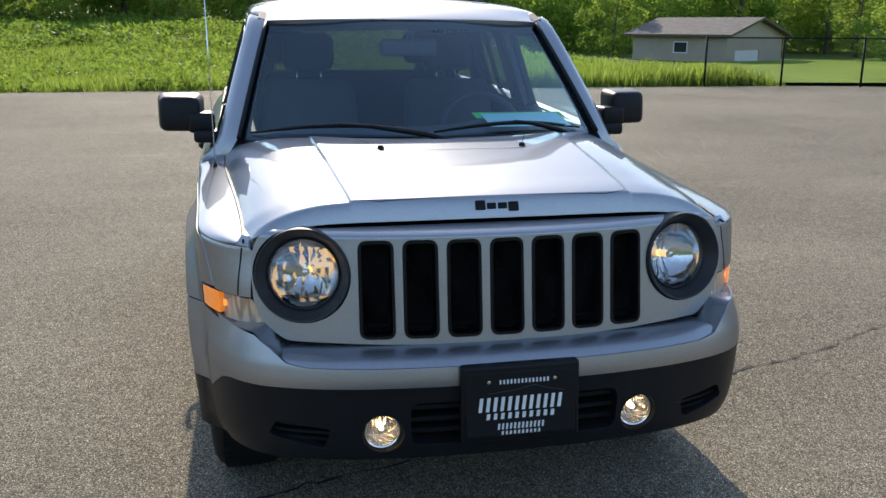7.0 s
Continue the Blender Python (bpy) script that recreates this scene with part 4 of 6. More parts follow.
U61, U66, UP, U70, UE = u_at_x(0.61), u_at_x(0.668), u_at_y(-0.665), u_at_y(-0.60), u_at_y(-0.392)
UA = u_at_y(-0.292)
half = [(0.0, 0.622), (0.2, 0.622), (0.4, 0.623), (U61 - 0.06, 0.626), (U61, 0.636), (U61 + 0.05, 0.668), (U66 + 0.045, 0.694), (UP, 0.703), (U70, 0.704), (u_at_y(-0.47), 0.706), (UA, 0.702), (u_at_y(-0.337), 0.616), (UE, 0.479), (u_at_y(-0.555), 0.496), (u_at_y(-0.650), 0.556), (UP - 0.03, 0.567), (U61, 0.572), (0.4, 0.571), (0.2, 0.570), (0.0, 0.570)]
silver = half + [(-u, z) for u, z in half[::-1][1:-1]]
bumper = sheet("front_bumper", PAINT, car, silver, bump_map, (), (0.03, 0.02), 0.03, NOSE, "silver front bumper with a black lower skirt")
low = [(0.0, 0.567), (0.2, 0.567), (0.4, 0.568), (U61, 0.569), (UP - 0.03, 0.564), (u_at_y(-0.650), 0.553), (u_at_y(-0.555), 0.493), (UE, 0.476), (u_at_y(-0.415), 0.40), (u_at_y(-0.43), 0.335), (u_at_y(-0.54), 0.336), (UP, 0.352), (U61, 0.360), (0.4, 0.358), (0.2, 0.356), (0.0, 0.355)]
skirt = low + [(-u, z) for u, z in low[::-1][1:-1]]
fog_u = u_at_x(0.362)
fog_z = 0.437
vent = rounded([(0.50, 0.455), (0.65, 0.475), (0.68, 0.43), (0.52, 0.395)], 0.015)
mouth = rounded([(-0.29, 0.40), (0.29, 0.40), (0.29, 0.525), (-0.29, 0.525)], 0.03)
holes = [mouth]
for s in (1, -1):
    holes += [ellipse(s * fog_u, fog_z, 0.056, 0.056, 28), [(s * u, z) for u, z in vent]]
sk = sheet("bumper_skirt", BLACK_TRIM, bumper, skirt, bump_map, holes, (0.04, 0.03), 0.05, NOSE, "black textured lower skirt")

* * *

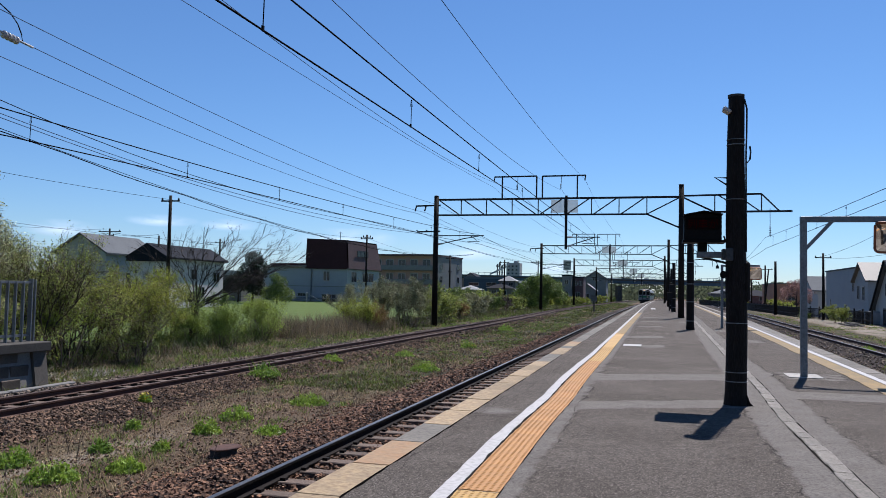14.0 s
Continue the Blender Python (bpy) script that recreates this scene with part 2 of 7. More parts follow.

...

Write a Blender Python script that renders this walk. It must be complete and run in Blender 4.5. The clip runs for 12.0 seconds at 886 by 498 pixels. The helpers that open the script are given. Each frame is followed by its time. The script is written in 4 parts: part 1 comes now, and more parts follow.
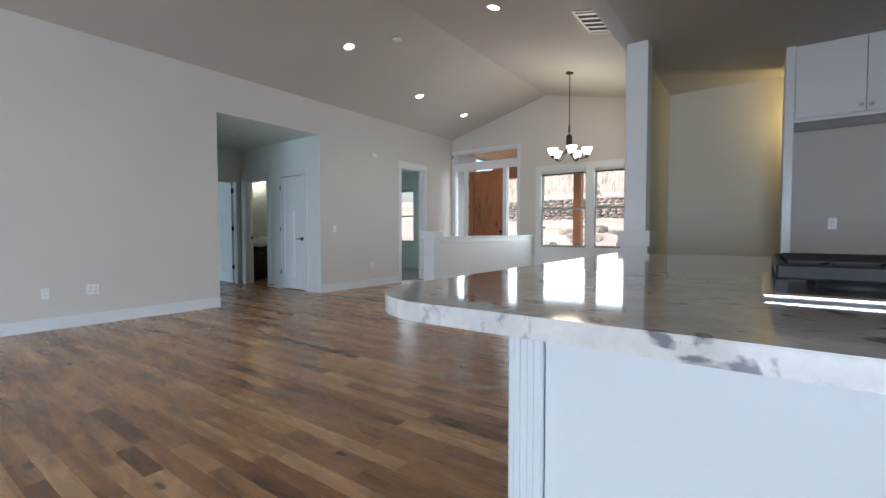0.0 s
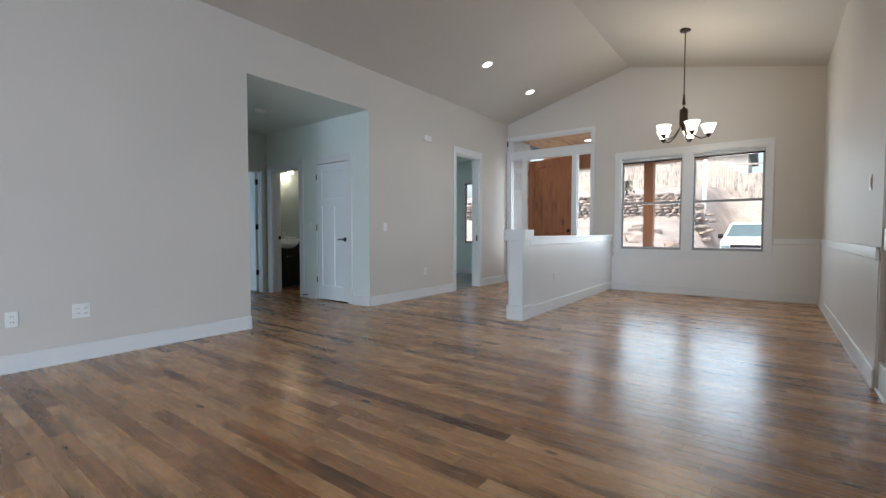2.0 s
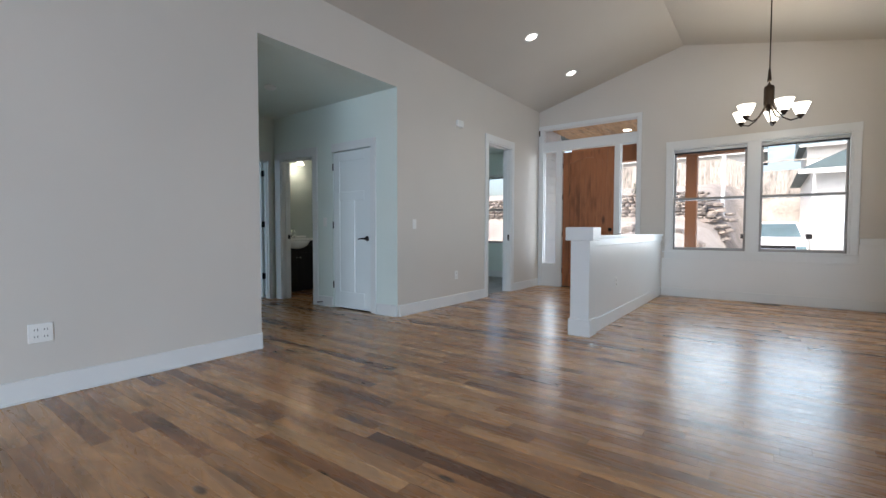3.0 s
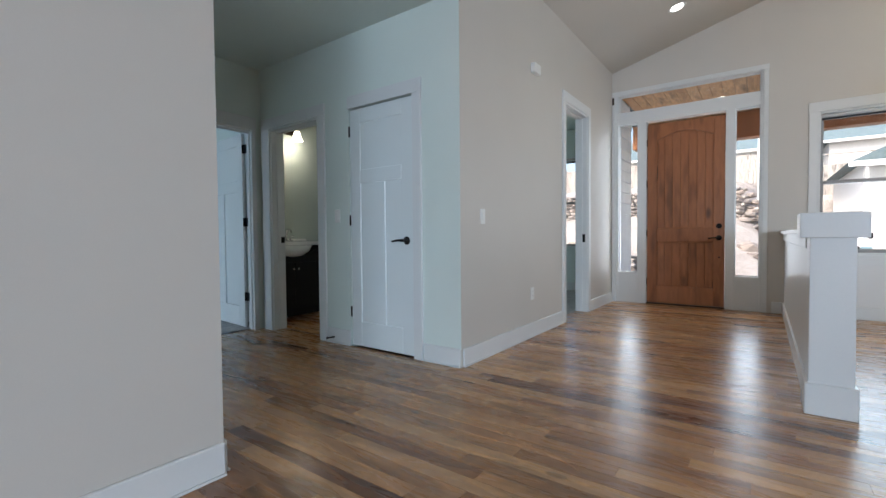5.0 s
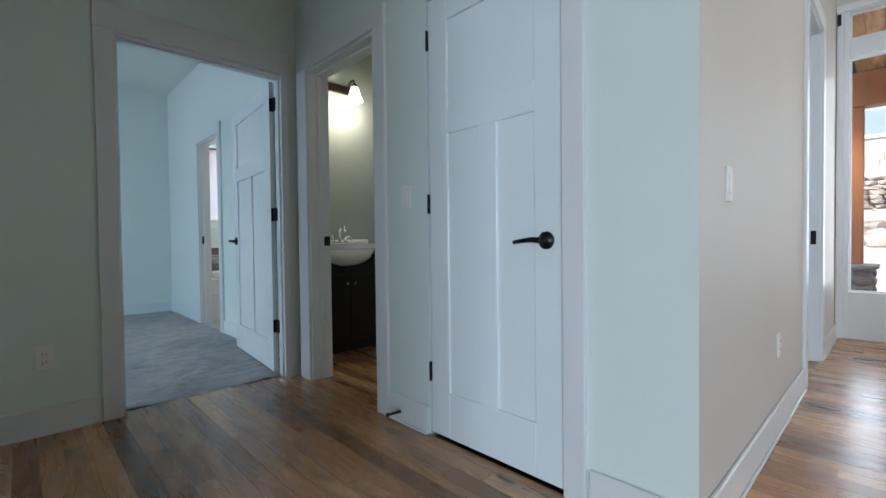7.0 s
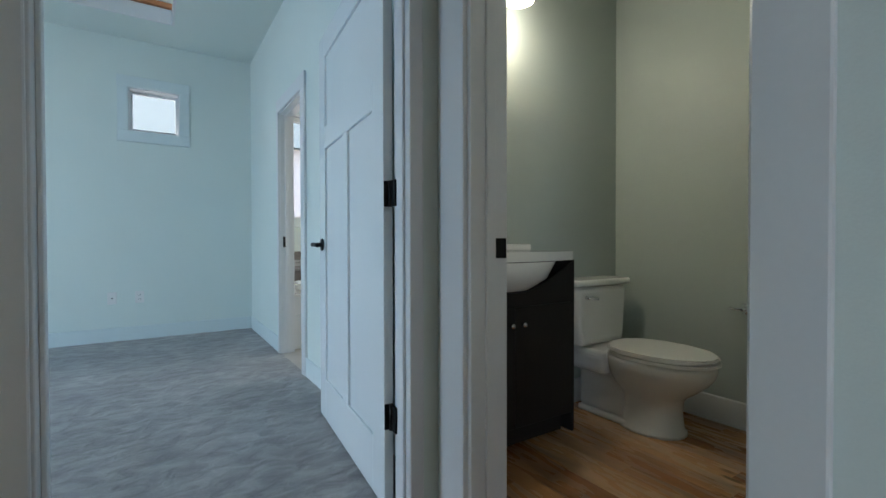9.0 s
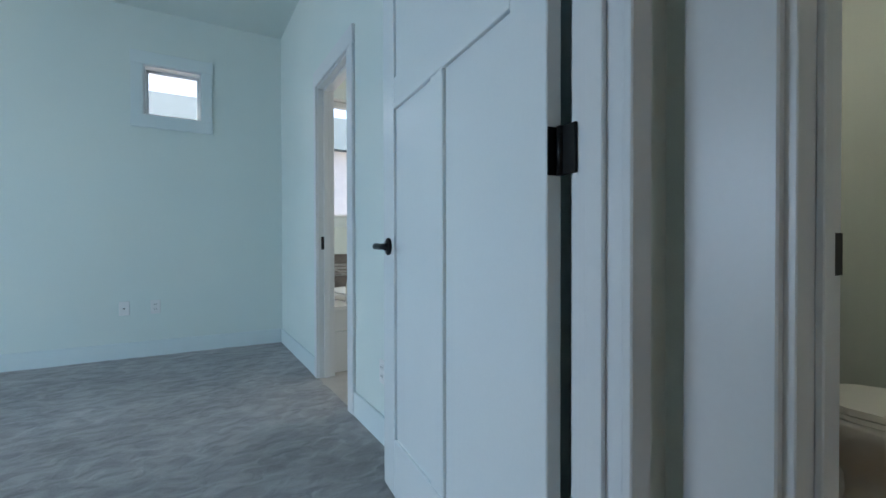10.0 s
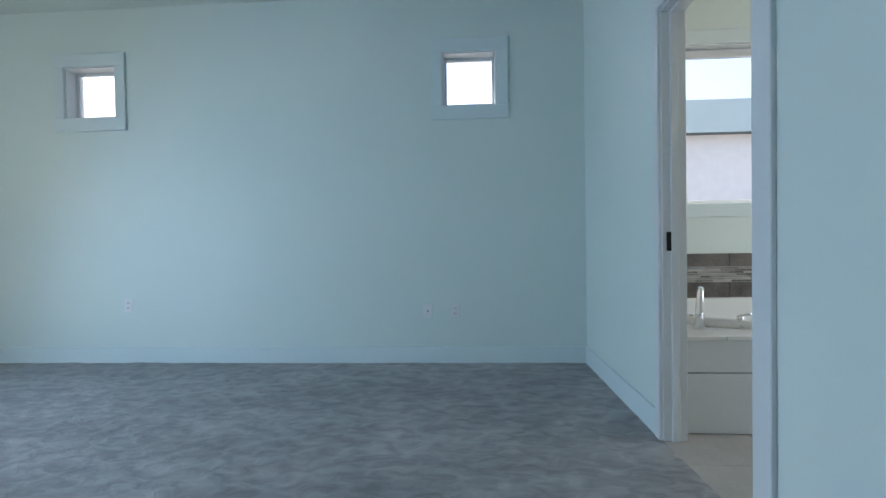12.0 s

**Challenge:**
In the entries above, find lines with "scene" and copy each.

**Response below:**
Continue the Blender Python (bpy) script that recreates this scene with part 4 of 6. More parts follow.
Continue the Blender Python (bpy) script that recreates this scene with part 2 of 7. More parts follow.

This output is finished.